### WHAT TO DO
Transcribe the tail of the listing: start at the line containing "for curve in" and stop after the last line, keeping every character as is and adding nothing.

### DATA EXCERPT
━━━━━━━━
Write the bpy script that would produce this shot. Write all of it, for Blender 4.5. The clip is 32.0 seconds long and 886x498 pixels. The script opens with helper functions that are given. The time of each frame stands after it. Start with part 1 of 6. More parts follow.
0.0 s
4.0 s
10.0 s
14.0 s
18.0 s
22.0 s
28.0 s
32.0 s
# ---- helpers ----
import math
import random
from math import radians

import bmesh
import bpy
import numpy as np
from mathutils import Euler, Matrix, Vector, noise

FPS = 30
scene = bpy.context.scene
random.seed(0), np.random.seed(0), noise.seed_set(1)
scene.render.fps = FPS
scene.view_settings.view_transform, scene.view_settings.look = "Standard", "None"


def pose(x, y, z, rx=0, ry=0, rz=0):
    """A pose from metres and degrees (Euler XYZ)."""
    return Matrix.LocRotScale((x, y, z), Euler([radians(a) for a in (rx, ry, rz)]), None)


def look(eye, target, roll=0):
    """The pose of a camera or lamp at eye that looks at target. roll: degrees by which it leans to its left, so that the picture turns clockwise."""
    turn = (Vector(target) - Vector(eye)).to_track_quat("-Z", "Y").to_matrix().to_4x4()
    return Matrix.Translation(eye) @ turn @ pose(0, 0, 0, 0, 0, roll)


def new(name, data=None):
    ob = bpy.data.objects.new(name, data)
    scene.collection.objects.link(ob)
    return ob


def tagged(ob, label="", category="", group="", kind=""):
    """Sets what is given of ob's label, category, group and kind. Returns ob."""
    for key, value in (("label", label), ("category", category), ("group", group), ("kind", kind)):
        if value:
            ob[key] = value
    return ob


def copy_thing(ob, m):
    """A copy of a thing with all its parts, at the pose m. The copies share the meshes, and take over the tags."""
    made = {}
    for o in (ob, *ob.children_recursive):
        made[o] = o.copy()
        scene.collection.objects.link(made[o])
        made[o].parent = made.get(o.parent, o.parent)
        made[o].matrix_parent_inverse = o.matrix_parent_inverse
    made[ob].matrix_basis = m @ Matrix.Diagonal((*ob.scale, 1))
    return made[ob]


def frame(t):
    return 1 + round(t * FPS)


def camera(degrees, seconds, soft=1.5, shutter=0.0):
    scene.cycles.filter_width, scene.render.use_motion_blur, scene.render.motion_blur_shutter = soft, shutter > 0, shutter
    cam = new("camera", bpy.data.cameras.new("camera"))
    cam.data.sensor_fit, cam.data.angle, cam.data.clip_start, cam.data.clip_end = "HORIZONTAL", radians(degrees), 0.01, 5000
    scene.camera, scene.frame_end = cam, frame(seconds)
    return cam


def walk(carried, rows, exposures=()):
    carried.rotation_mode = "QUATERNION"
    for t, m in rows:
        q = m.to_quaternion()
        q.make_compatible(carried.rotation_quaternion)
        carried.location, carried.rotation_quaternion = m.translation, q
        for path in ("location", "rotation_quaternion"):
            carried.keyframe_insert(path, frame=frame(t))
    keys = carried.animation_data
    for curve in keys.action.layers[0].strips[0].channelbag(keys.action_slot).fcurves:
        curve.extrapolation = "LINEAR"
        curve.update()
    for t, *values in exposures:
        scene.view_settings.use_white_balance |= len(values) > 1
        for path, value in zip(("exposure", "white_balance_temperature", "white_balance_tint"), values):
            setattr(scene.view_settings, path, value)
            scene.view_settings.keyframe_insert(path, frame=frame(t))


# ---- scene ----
━━━━━━━━
### EXERCISE RESPONSE
    for curve in keys.action.layers[0].strips[0].channelbag(keys.action_slot).fcurves:
        curve.extrapolation = "LINEAR"
        curve.update()
    for t, *values in exposures:
        scene.view_settings.use_white_balance |= len(values) > 1
        for path, value in zip(("exposure", "white_balance_temperature", "white_balance_tint"), values):
            setattr(scene.view_settings, path, value)
            scene.view_settings.keyframe_insert(path, frame=frame(t))


# ---- scene ----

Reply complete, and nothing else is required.